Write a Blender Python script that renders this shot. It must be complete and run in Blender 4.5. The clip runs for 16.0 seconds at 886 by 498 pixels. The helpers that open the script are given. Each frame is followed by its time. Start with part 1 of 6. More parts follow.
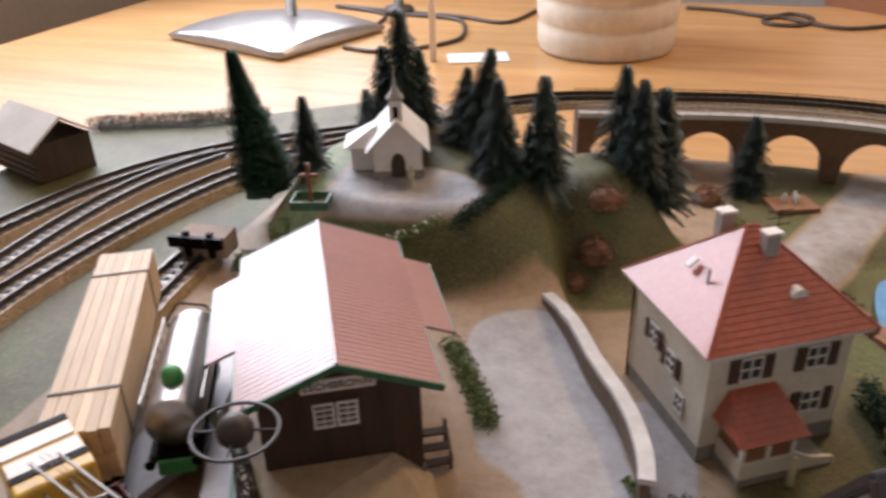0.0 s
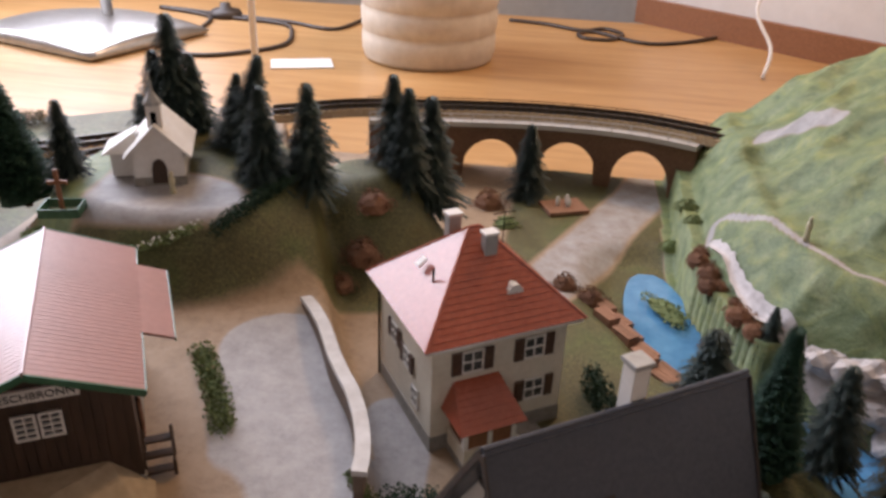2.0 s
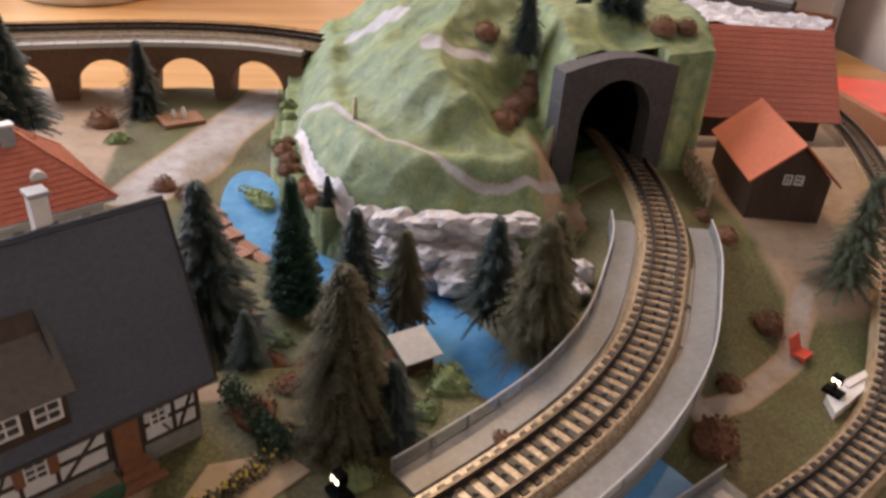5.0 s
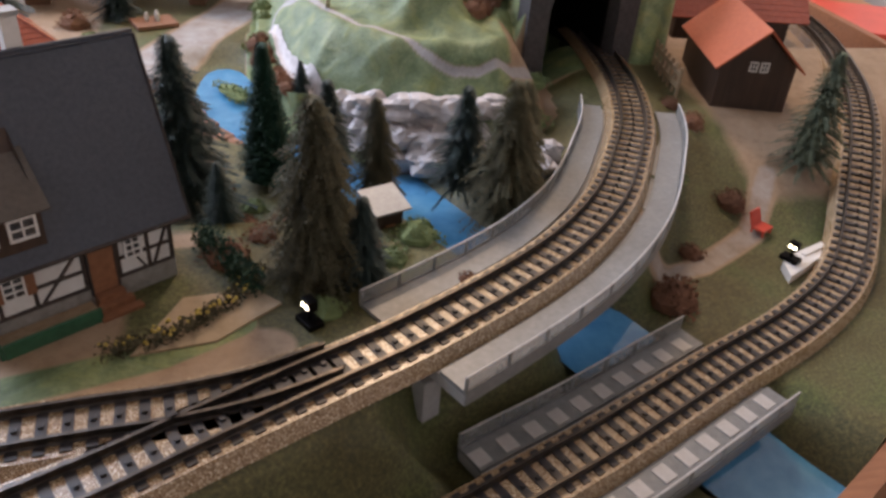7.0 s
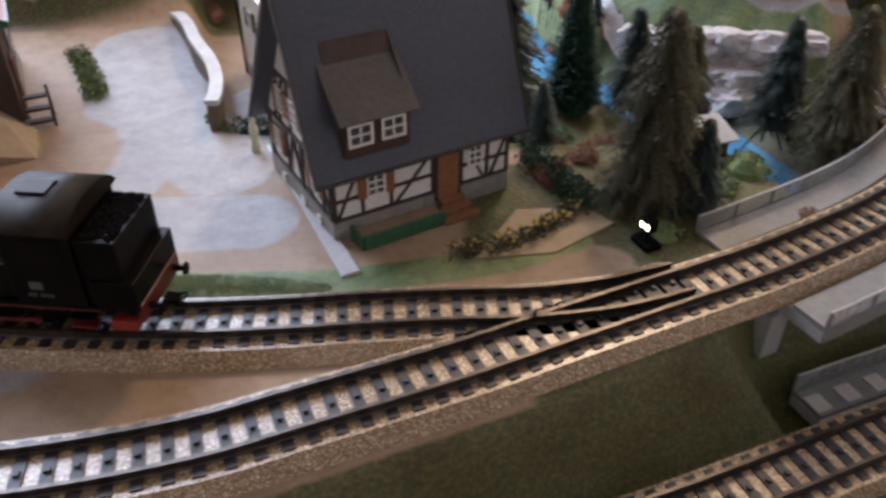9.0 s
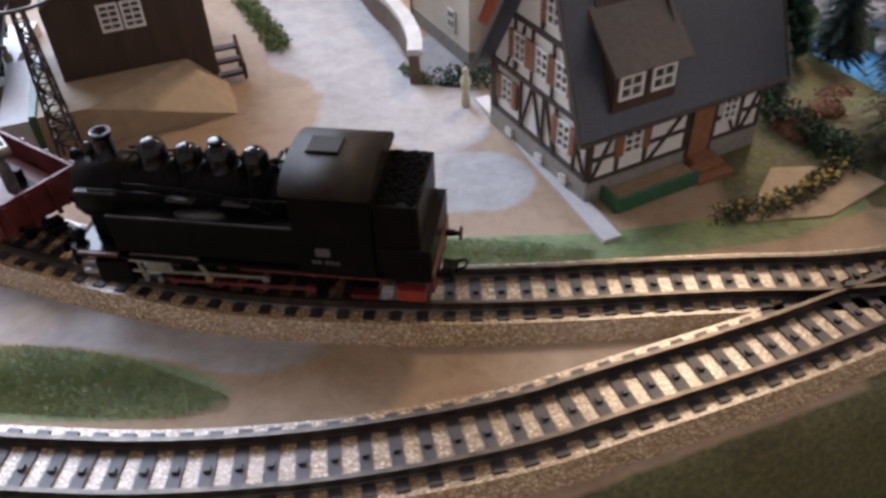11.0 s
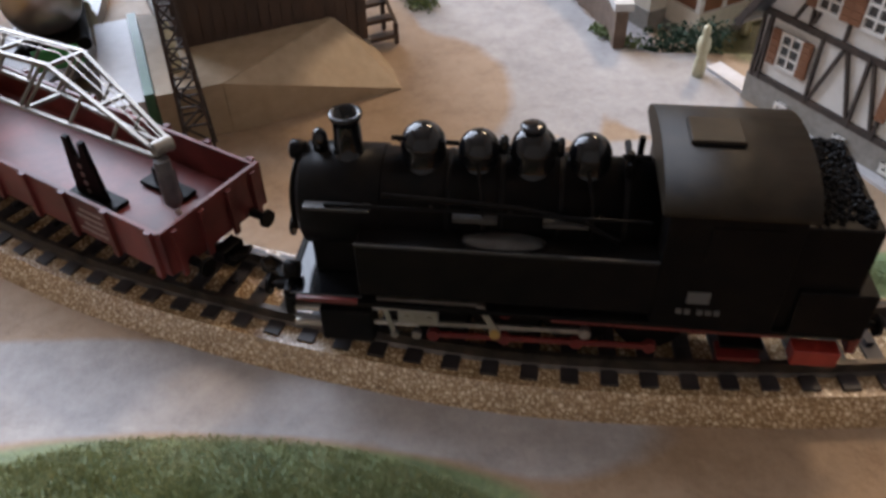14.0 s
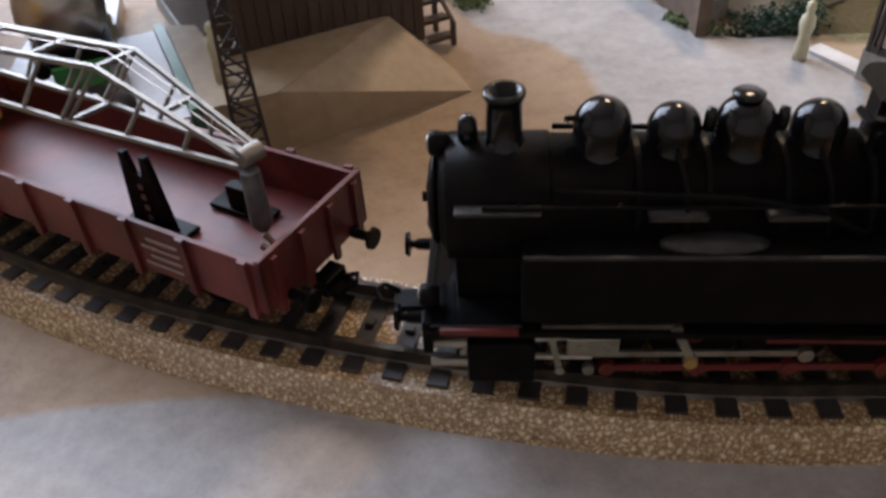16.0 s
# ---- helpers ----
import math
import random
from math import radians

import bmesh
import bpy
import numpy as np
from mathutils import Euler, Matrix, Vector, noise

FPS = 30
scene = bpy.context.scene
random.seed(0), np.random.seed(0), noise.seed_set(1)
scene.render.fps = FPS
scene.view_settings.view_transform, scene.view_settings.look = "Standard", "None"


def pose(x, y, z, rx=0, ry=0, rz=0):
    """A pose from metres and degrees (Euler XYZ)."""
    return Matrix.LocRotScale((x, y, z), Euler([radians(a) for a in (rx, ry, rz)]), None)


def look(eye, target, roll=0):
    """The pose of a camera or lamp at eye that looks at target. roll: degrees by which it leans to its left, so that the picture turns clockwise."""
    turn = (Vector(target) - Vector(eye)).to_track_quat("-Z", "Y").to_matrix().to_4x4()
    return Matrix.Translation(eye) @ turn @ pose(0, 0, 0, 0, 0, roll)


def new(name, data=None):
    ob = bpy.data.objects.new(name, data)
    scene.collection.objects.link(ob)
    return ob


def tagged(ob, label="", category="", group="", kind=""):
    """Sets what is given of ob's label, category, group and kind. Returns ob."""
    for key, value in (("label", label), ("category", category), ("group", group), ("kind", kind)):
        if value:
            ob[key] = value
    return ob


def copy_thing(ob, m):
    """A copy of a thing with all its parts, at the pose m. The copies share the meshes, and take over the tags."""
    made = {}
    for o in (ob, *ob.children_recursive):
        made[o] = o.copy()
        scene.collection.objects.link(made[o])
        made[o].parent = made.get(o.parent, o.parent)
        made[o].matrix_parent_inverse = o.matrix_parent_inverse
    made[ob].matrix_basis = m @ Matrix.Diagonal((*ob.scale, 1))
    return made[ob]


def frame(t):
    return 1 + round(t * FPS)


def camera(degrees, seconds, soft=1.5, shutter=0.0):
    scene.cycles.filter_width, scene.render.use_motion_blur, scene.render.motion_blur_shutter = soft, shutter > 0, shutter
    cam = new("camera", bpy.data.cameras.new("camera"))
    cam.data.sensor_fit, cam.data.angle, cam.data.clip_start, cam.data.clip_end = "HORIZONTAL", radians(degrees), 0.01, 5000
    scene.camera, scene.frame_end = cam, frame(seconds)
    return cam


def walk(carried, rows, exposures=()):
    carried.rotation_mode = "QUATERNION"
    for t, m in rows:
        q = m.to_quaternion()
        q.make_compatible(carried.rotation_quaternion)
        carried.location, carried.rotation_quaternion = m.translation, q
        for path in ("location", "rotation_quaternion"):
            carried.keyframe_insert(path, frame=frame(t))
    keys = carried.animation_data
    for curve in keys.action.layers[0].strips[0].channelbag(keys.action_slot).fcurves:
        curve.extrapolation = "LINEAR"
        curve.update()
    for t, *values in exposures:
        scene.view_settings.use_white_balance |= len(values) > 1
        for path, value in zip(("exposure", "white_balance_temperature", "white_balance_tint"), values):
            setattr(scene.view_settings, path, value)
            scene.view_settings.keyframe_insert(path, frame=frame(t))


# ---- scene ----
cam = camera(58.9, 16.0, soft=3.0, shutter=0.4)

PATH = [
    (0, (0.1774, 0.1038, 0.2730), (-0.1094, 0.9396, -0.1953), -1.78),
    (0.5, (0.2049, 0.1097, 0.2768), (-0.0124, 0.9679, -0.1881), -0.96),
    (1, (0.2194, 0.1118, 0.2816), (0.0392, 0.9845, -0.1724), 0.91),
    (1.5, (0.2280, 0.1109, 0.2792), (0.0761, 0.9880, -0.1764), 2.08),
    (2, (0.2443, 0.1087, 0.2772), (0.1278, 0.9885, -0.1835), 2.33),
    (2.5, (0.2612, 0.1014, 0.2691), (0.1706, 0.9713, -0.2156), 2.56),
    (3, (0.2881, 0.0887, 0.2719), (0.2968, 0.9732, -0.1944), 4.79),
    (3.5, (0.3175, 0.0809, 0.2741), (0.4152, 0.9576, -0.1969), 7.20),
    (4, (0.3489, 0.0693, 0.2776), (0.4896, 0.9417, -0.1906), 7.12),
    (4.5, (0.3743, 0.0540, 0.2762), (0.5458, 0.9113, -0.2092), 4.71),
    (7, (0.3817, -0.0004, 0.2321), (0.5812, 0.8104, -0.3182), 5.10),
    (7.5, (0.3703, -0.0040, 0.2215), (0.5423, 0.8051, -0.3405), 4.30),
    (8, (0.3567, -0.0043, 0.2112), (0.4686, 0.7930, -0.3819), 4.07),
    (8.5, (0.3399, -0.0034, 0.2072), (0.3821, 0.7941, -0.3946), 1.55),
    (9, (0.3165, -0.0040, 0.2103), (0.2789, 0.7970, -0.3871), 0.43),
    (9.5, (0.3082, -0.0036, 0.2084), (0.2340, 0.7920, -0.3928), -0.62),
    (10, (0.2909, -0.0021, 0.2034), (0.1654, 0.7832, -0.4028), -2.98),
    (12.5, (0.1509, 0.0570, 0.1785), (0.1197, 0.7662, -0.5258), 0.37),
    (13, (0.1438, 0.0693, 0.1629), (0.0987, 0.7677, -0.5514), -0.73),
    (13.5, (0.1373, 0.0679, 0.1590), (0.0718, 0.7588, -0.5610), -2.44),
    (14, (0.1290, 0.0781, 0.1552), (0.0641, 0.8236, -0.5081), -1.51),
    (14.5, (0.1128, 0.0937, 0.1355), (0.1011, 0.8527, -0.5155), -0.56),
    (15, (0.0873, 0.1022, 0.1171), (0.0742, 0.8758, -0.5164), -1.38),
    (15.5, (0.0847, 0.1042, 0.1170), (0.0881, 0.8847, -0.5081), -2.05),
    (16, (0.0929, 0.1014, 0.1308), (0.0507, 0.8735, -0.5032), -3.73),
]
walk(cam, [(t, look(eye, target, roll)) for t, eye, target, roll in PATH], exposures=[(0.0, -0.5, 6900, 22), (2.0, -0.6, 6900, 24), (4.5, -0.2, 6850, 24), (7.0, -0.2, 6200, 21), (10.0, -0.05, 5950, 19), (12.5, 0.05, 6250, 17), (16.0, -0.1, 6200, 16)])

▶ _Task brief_
Output the data above without changes, apart from leaving out the pictures.

▶ _Answer to the exercise_
Write a Blender Python script that renders this shot. It must be complete and run in Blender 4.5. The clip runs for 16.0 seconds at 886 by 498 pixels. The helpers that open the script are given. Each frame is followed by its time. Start with part 1 of 6. More parts follow.
0.0 s
2.0 s
5.0 s
7.0 s
9.0 s
11.0 s
14.0 s
16.0 s
# ---- helpers ----
import math
import random
from math import radians

import bmesh
import bpy
import numpy as np
from mathutils import Euler, Matrix, Vector, noise

FPS = 30
scene = bpy.context.scene
random.seed(0), np.random.seed(0), noise.seed_set(1)
scene.render.fps = FPS
scene.view_settings.view_transform, scene.view_settings.look = "Standard", "None"


def pose(x, y, z, rx=0, ry=0, rz=0):
    """A pose from metres and degrees (Euler XYZ)."""
    return Matrix.LocRotScale((x, y, z), Euler([radians(a) for a in (rx, ry, rz)]), None)


def look(eye, target, roll=0):
    """The pose of a camera or lamp at eye that looks at target. roll: degrees by which it leans to its left, so that the picture turns clockwise."""
    turn = (Vector(target) - Vector(eye)).to_track_quat("-Z", "Y").to_matrix().to_4x4()
    return Matrix.Translation(eye) @ turn @ pose(0, 0, 0, 0, 0, roll)


def new(name, data=None):
    ob = bpy.data.objects.new(name, data)
    scene.collection.objects.link(ob)
    return ob


def tagged(ob, label="", category="", group="", kind=""):
    """Sets what is given of ob's label, category, group and kind. Returns ob."""
    for key, value in (("label", label), ("category", category), ("group", group), ("kind", kind)):
        if value:
            ob[key] = value
    return ob


def copy_thing(ob, m):
    """A copy of a thing with all its parts, at the pose m. The copies share the meshes, and take over the tags."""
    made = {}
    for o in (ob, *ob.children_recursive):
        made[o] = o.copy()
        scene.collection.objects.link(made[o])
        made[o].parent = made.get(o.parent, o.parent)
        made[o].matrix_parent_inverse = o.matrix_parent_inverse
    made[ob].matrix_basis = m @ Matrix.Diagonal((*ob.scale, 1))
    return made[ob]


def frame(t):
    return 1 + round(t * FPS)


def camera(degrees, seconds, soft=1.5, shutter=0.0):
    scene.cycles.filter_width, scene.render.use_motion_blur, scene.render.motion_blur_shutter = soft, shutter > 0, shutter
    cam = new("camera", bpy.data.cameras.new("camera"))
    cam.data.sensor_fit, cam.data.angle, cam.data.clip_start, cam.data.clip_end = "HORIZONTAL", radians(degrees), 0.01, 5000
    scene.camera, scene.frame_end = cam, frame(seconds)
    return cam


def walk(carried, rows, exposures=()):
    carried.rotation_mode = "QUATERNION"
    for t, m in rows:
        q = m.to_quaternion()
        q.make_compatible(carried.rotation_quaternion)
        carried.location, carried.rotation_quaternion = m.translation, q
        for path in ("location", "rotation_quaternion"):
            carried.keyframe_insert(path, frame=frame(t))
    keys = carried.animation_data
    for curve in keys.action.layers[0].strips[0].channelbag(keys.action_slot).fcurves:
        curve.extrapolation = "LINEAR"
        curve.update()
    for t, *values in exposures:
        scene.view_settings.use_white_balance |= len(values) > 1
        for path, value in zip(("exposure", "white_balance_temperature", "white_balance_tint"), values):
            setattr(scene.view_settings, path, value)
            scene.view_settings.keyframe_insert(path, frame=frame(t))


# ---- scene ----
cam = camera(58.9, 16.0, soft=3.0, shutter=0.4)

PATH = [
    (0, (0.1774, 0.1038, 0.2730), (-0.1094, 0.9396, -0.1953), -1.78),
    (0.5, (0.2049, 0.1097, 0.2768), (-0.0124, 0.9679, -0.1881), -0.96),
    (1, (0.2194, 0.1118, 0.2816), (0.0392, 0.9845, -0.1724), 0.91),
    (1.5, (0.2280, 0.1109, 0.2792), (0.0761, 0.9880, -0.1764), 2.08),
    (2, (0.2443, 0.1087, 0.2772), (0.1278, 0.9885, -0.1835), 2.33),
    (2.5, (0.2612, 0.1014, 0.2691), (0.1706, 0.9713, -0.2156), 2.56),
    (3, (0.2881, 0.0887, 0.2719), (0.2968, 0.9732, -0.1944), 4.79),
    (3.5, (0.3175, 0.0809, 0.2741), (0.4152, 0.9576, -0.1969), 7.20),
    (4, (0.3489, 0.0693, 0.2776), (0.4896, 0.9417, -0.1906), 7.12),
    (4.5, (0.3743, 0.0540, 0.2762), (0.5458, 0.9113, -0.2092), 4.71),
    (7, (0.3817, -0.0004, 0.2321), (0.5812, 0.8104, -0.3182), 5.10),
    (7.5, (0.3703, -0.0040, 0.2215), (0.5423, 0.8051, -0.3405), 4.30),
    (8, (0.3567, -0.0043, 0.2112), (0.4686, 0.7930, -0.3819), 4.07),
    (8.5, (0.3399, -0.0034, 0.2072), (0.3821, 0.7941, -0.3946), 1.55),
    (9, (0.3165, -0.0040, 0.2103), (0.2789, 0.7970, -0.3871), 0.43),
    (9.5, (0.3082, -0.0036, 0.2084), (0.2340, 0.7920, -0.3928), -0.62),
    (10, (0.2909, -0.0021, 0.2034), (0.1654, 0.7832, -0.4028), -2.98),
    (12.5, (0.1509, 0.0570, 0.1785), (0.1197, 0.7662, -0.5258), 0.37),
    (13, (0.1438, 0.0693, 0.1629), (0.0987, 0.7677, -0.5514), -0.73),
    (13.5, (0.1373, 0.0679, 0.1590), (0.0718, 0.7588, -0.5610), -2.44),
    (14, (0.1290, 0.0781, 0.1552), (0.0641, 0.8236, -0.5081), -1.51),
    (14.5, (0.1128, 0.0937, 0.1355), (0.1011, 0.8527, -0.5155), -0.56),
    (15, (0.0873, 0.1022, 0.1171), (0.0742, 0.8758, -0.5164), -1.38),
    (15.5, (0.0847, 0.1042, 0.1170), (0.0881, 0.8847, -0.5081), -2.05),
    (16, (0.0929, 0.1014, 0.1308), (0.0507, 0.8735, -0.5032), -3.73),
]
walk(cam, [(t, look(eye, target, roll)) for t, eye, target, roll in PATH], exposures=[(0.0, -0.5, 6900, 22), (2.0, -0.6, 6900, 24), (4.5, -0.2, 6850, 24), (7.0, -0.2, 6200, 21), (10.0, -0.05, 5950, 19), (12.5, 0.05, 6250, 17), (16.0, -0.1, 6200, 16)])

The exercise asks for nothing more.